I tried getting the IR out of Triton before the SLPVectorizer and running it through LLVM opt with and without the Target (passing -mtriple=nvptx64-nvidia-cuda), and when the target is passed it wont produces these vector loads that ultimately result in the misaligned access.

By the way the problematic loads originate from Python line 31 column 80: tmp0 = tl.load(in_ptr0 + (r1 + (16 * x0) + (16384 * r2)), rmask & xmask).to(tl.int1)).
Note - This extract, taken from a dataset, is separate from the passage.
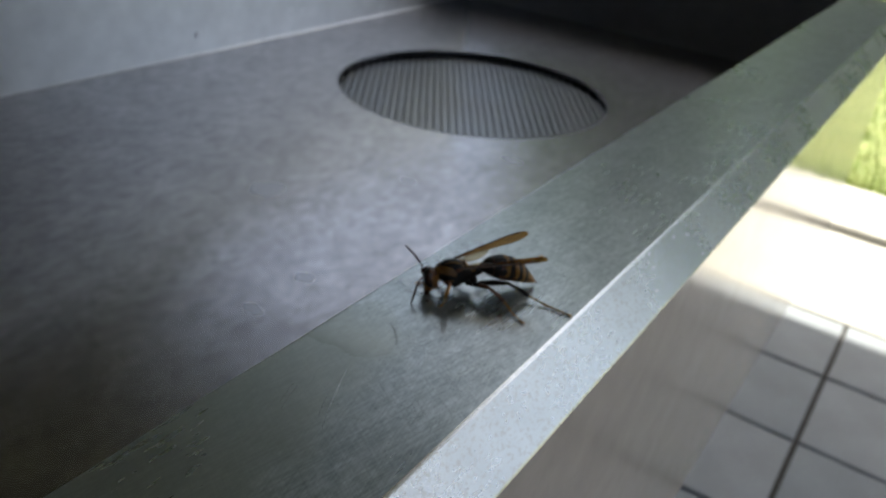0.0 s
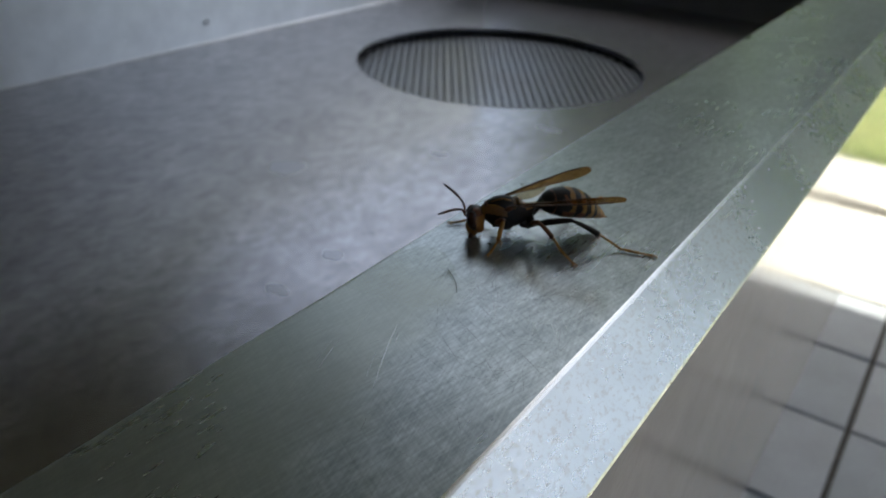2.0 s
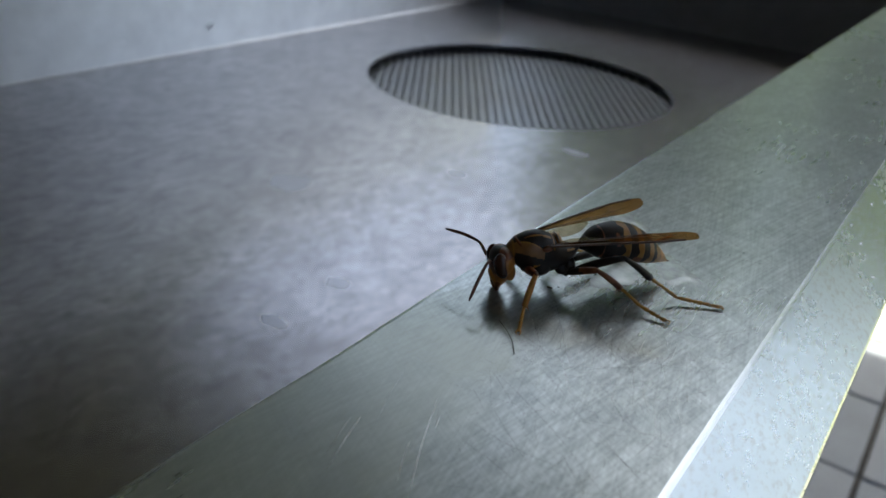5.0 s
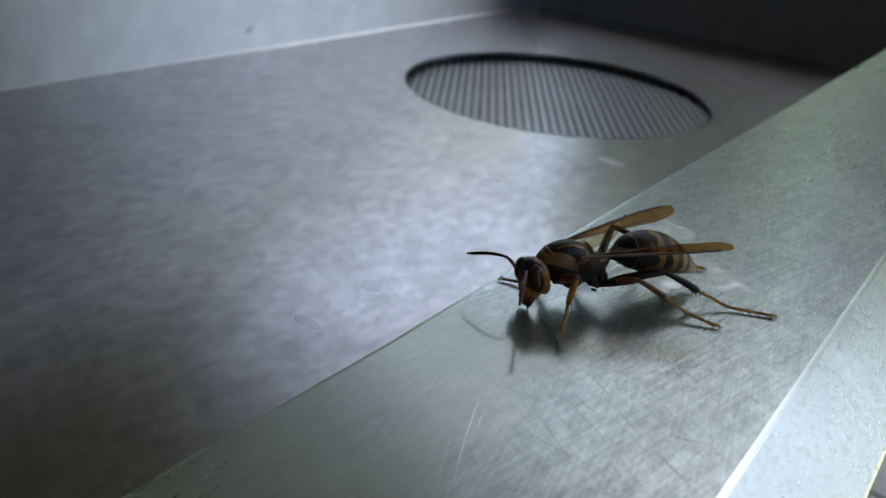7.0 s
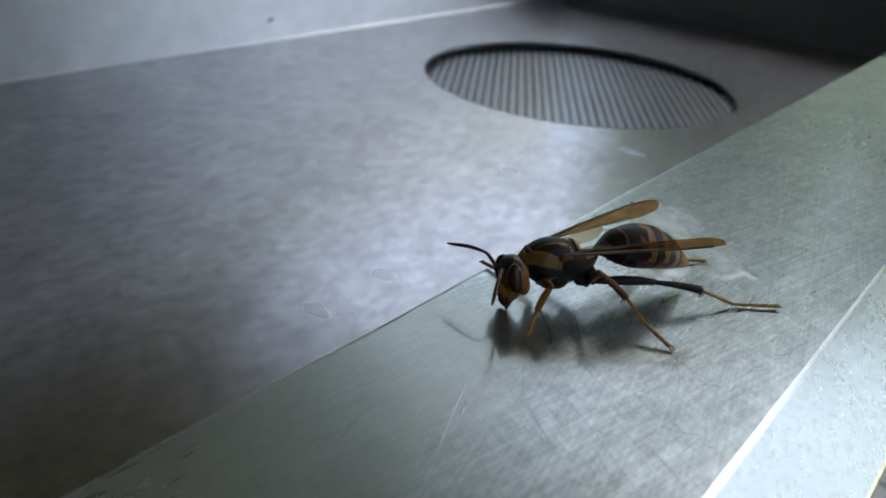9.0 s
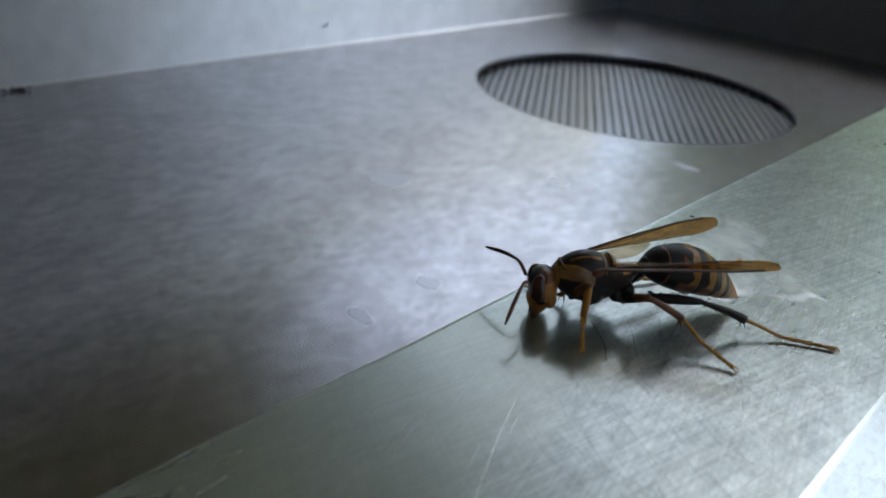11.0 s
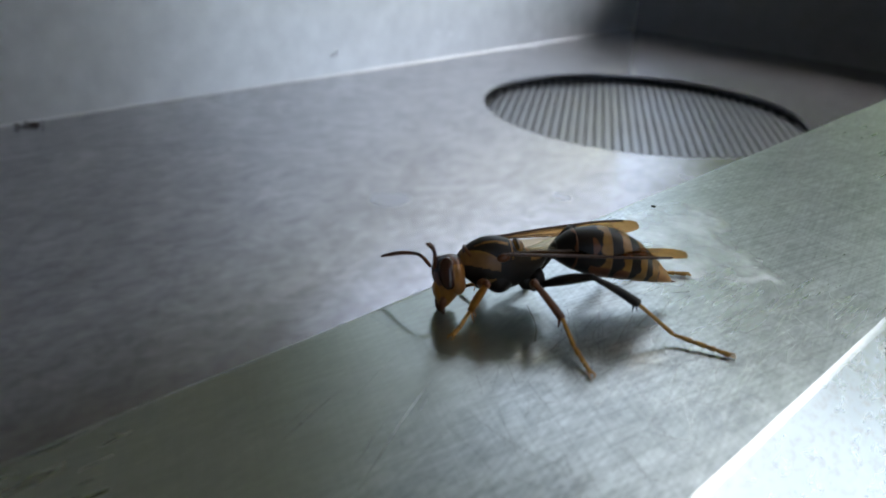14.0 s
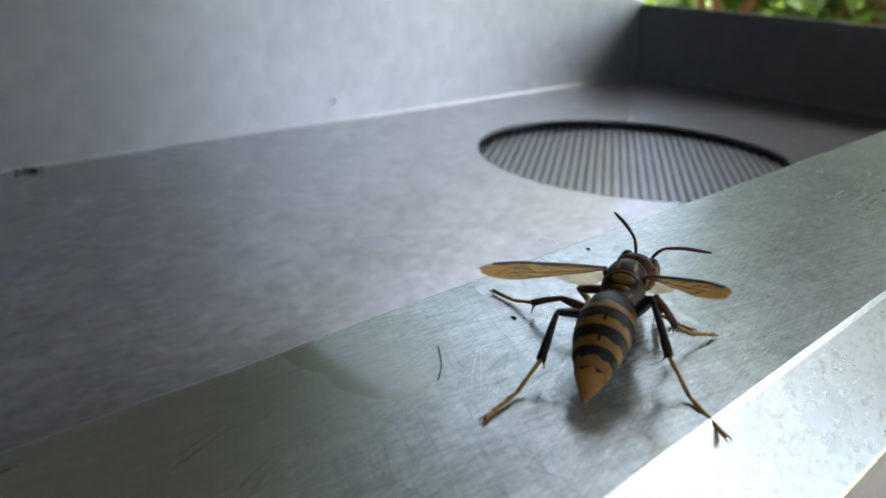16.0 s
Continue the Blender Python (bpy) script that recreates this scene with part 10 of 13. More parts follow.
    walk(limbs["fore", "right"][2], [
        (0, pose(0.00382, -0.00225, -0.00327, -2.5, 15.6, -4.7)), (0.25, pose(0.00365, -0.00209, -0.00337, -1.5, 12.9, -14.3)),
        (0.5, pose(0.0035, -0.00195, -0.00346, 0.2, 12, -27)), (0.67, pose(0.00325, -0.00208, -0.00357, 0.1, 10.2, -29.7)),
        (0.75, pose(0.00398, -0.0029, -0.00361, -0.3, -1.5, -20.4)), (0.83, pose(0.00481, -0.00356, -0.00348, -0.7, 11.9, -13.3)),
        (1, pose(0.00462, -0.0041, -0.00347, -1, 12.6, -6.6)), (1.25, pose(0.00464, -0.00404, -0.00333, -0.9, 12.9, -0.9)),
        (1.5, pose(0.00461, -0.00398, -0.0032, -0.9, 11.8, 6.6)), (1.67, pose(0.00459, -0.00412, -0.00311, -1.2, 12.2, 12.2)),
        (1.75, pose(0.00514, -0.00404, -0.00306, -1.1, -0.1, 6.2)), (1.83, pose(0.00575, -0.00406, -0.00305, -1.1, 10.2, 1.5)),
        (2, pose(0.00568, -0.00409, -0.00295, -1.5, 12.1, 5.4)), (2.25, pose(0.00558, -0.004, -0.00304, -2.1, 11.9, 7.8)),
        (2.5, pose(0.00543, -0.00391, -0.00313, -2.4, 11.4, 8.6)), (2.75, pose(0.00487, -0.0039, -0.00306, -1.9, 10.4, 7.3)),
        (3, pose(0.00433, -0.00389, -0.00301, -1, 9.8, 3.2)), (3.17, pose(0.00404, -0.00374, -0.00321, -0.4, 7.8, -9.2)),
        (3.25, pose(0.00434, -0.00377, -0.00325, -0.6, -2.2, -11.5)), (3.33, pose(0.0046, -0.00382, -0.00327, -0.8, 10.9, -13.7)),
        (3.5, pose(0.00447, -0.0037, -0.00342, -0.7, 11.4, -26)), (3.75, pose(0.00419, -0.00304, -0.00351, -0.8, 12.3, -32.4)),
        (4, pose(0.00387, -0.00244, -0.00355, -1, 13.7, -37.5)), (4.25, pose(0.00374, -0.00235, -0.00358, -1.3, 15.1, -42.5)),
        (4.5, pose(0.00366, -0.0023, -0.00361, -1.9, 16.5, -50.9)), (4.75, pose(0.00366, -0.00233, -0.00366, -2.6, 17.2, -61.6)),
        (5, pose(0.00371, -0.00252, -0.00375, -3.3, 16.3, -73.4)), (5.25, pose(0.00345, -0.00234, -0.00381, -2.4, 4.2, -35.2)),
        (5.5, pose(0.0047, -0.00285, -0.00389, -0.5, 21.4, -3.6)), (5.75, pose(0.00417, -0.0028, -0.00391, -1.2, 21.5, -12.9)),
        (6, pose(0.00379, -0.00268, -0.00394, -2.1, 20.8, -22)), (6.25, pose(0.00355, -0.00258, -0.00397, -2.8, 20, -29.3)),
        (6.5, pose(0.00341, -0.00253, -0.004, -3.1, 18.8, -33.5)), (6.75, pose(0.00349, -0.00253, -0.00394, -3.4, 18.7, -36.5)),
        (7, pose(0.00359, -0.00257, -0.00388, -3.5, 17.5, -38.1)), (7.25, pose(0.00358, -0.00262, -0.00391, -3.2, 16.9, -33.5)),
        (7.5, pose(0.00359, -0.00268, -0.00394, -2.7, 15.5, -29.8)), (7.67, pose(0.00356, -0.00264, -0.0037, -2.1, 14.1, -32.9)),
        (7.75, pose(0.00422, -0.00325, -0.00355, -1.7, 1.2, -30.3)), (7.83, pose(0.00487, -0.00382, -0.0034, -1.4, 10.4, -29.6)),
        (8, pose(0.00472, -0.00382, -0.00309, -1, 12.3, -34)), (8.25, pose(0.0046, -0.0043, -0.00337, -1.5, 12.7, -47.1)),
        (8.5, pose(0.00456, -0.0049, -0.00365, -2.1, 12.6, -58.8)), (8.75, pose(0.0046, -0.00486, -0.00365, -1.9, 12.3, -63.6)),
        (9, pose(0.00457, -0.00476, -0.00363, -1.7, 11.8, -66.5)), (9.25, pose(0.00453, -0.00459, -0.00362, -1.4, 11.1, -68.1)),
        (9.5, pose(0.00447, -0.00438, -0.0036, -1.1, 10.2, -69.2)), (9.75, pose(0.00419, -0.00326, -0.00358, -1.3, -1.9, -53.1)),
        (10, pose(0.00377, -0.00262, -0.00359, -1.4, 8.9, -32)), (10.25, pose(0.00368, -0.0023, -0.00352, -1.1, 8.9, -34.1)),
        (10.5, pose(0.00361, -0.00204, -0.00343, -0.7, 9.7, -36.6)), (10.75, pose(0.00356, -0.00185, -0.00333, -0.3, 11, -40.1)),
        (11, pose(0.00356, -0.00175, -0.00325, 0.1, 12.1, -44.9)), (11.25, pose(0.00376, -0.00209, -0.00349, 1.3, 12.3, -58.6)),
        (11.5, pose(0.00407, -0.00266, -0.00373, 2.3, 12.8, -69.9)), (11.67, pose(0.00394, -0.00275, -0.00375, 2.1, 13.1, -65.9)),
        (11.75, pose(0.00355, -0.00298, -0.00405, 0.5, -3.8, -34.4)), (11.83, pose(0.00407, -0.00363, -0.00384, -0.8, 10.8, -5)),
        (12, pose(0.00411, -0.00415, -0.00386, -0.8, 11.8, 4)), (12.25, pose(0.00422, -0.00467, -0.0021, -1.2, 47.9, 15.6)),
        (12.5, pose(0.00499, -0.00475, -0.00108, -1.9, 74.3, 39.4)), (12.75, pose(0.005, -0.0047, -0.00085, -1.2, 77.1, 54)),
        (13, pose(0.00499, -0.00466, -0.00059, -0.6, 78.5, 62.4)), (13.5, pose(0.00349, -0.00133, -0.00266, 0.4, 32.1, -51.8)),
        (13.75, pose(0.00334, -0.00116, -0.0027, -0.7, 27.3, -49)), (14, pose(0.00318, -0.0012, -0.00273, -2.1, 23.7, -42.6)),
        (14.17, pose(0.0032, -0.00112, -0.00271, -3, 26.6, -30.7)), (14.25, pose(0.00357, -0.00144, -0.00336, -3, 1.5, -12.7)),
        (14.33, pose(0.0044, -0.00173, -0.00319, -2.7, 20.8, 4.1)), (14.5, pose(0.00595, -0.00228, -0.00355, -0.4, 17.3, 41.9)),
        (14.67, pose(0.00712, -0.00056, -0.00432, -0.1, 11, 42.9)), (14.75, pose(0.00594, -0.00116, -0.00441, -0.7, 4.5, 26.6)),
        (14.83, pose(0.00535, -0.00019, -0.00428, -1.9, 28.6, -12.8)), (15, pose(0.00689, 0.00072, -0.00534, -1.3, 14.8, -8.3)),
        (15.1, pose(0.00844, -0.00035, -0.00471, -1.7, 15.5, -3.8)), (15.2, pose(0.0104, -0.00156, -0.00405, -3.4, 28.4, 6.1)),
        (15.3, pose(0.00947, -0.00438, -0.00386, -5, 24.6, 5.2)), (15.4, pose(0.00439, -0.00337, -0.00384, -0.3, 34.1, -65.5)),
        (15.5, pose(0.00458, -0.00358, -0.00363, 0.1, 36.9, -138.7)), (15.6, pose(0.00454, -0.0034, -0.00358, -0.1, 35.9, -124.3)),
        (15.7, pose(0.00423, -0.00431, -0.004, -1.8, 8.4, -151.8)), (15.8, pose(0.00397, -0.00229, -0.00354, -2.4, 21.6, -91.6)),
        (15.9, pose(0.00404, -0.00226, -0.00338, -1.9, 13.9, -76.1)), (16, pose(0.00449, -0.00335, -0.00358, -1.7, 11.1, -106.7)),
    ])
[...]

Also, before these loads are materialized in the first place they come from triton_gpu.convert_layout as part of layout conversions to support the reshape operation.

2.

Later in the compilation pipeline in LLVM's SelectionDAG the load<16 x i8> gets turned into a dag node NVPTXISD::LoadV4 and then lowered into a MIR instruction of NVPTX::LDV_i32_v4_asi at https://github.com/llvm/llvm-project/blob/f07eb24bb003aea435da94569910529fe5e332a4/llvm/lib/Target/NVPTX/NVPTXISelDAGToDAG.cpp#L1134

This is the part that produces what ultimately becomes the PTX ld.shared.v4.u32 {%r676, %r677, %r678, %r679}, [global_smem+97];

Summary

So in summary the tl.reshape requires a triton_gpu.convert_layout which results in a valid sequence of loads to addrspace 3 (shared memory).
This sequence of loads is vectorized by the SLPVectorizer without regard to legalize vector lengths or alignment (as part of what seems to be an expedient path to better performance)
Later in Machine lowering the vector load is materialized into an unaligned machine instruction load of 4xi32 at offset 97 that results in the misaligned PTX

Potential Solutions

Still brainstorming, but here are some ideas

Introduce a separate legalization pass, since we arent providing target information to SLPVectorizer
Add additional legalization to the NVPTX backend
Introduce some additional rules around misaligned accesses to the SLPVectorizer without directly involving the target machine

Jan 26 '24 15:01 plotfi

@Artem-B is this a bug in the nvptx backend's legalization routine?

Jan 26 '24 21:01 jlebar

load <16 x i8>, ptr addrspace(3) getelementptr ([0 x i8], ptr addrspace(3) @global_smem, i64 0, i64 97), align 1

A vector aligned by 1 should not have been lowered into a vectorized load. Period. The only way to load it correctly is to split it into individual byte loads. https://godbolt.org/z/4PPovnxxb

Looks like a bug to me.

Jan 27 '24 01:01 Artem-B

E.g. here's what we do with an array: https://godbolt.org/z/rszcqdqoc though in this case we fail to vectorize even if we align by 16.

Jan 27 '24 01:01 Artem-B

delete my previous message which was incorrect, so this is originally an align1 load for i8 type. In this case LLVM IR is correct but then it should have been broken down here: https://github.com/llvm/llvm-project/blob/25e1916d88ebeef786956b678a4eb9a757e219d9/llvm/lib/Target/NVPTX/NVPTXISelLowering.cpp#L5730

I wonder why it didn't hit this condition. @plotfi it could be interesting to put a break point there and see why it is not taking this path.

Jan 27 '24 02:01 ThomasRaoux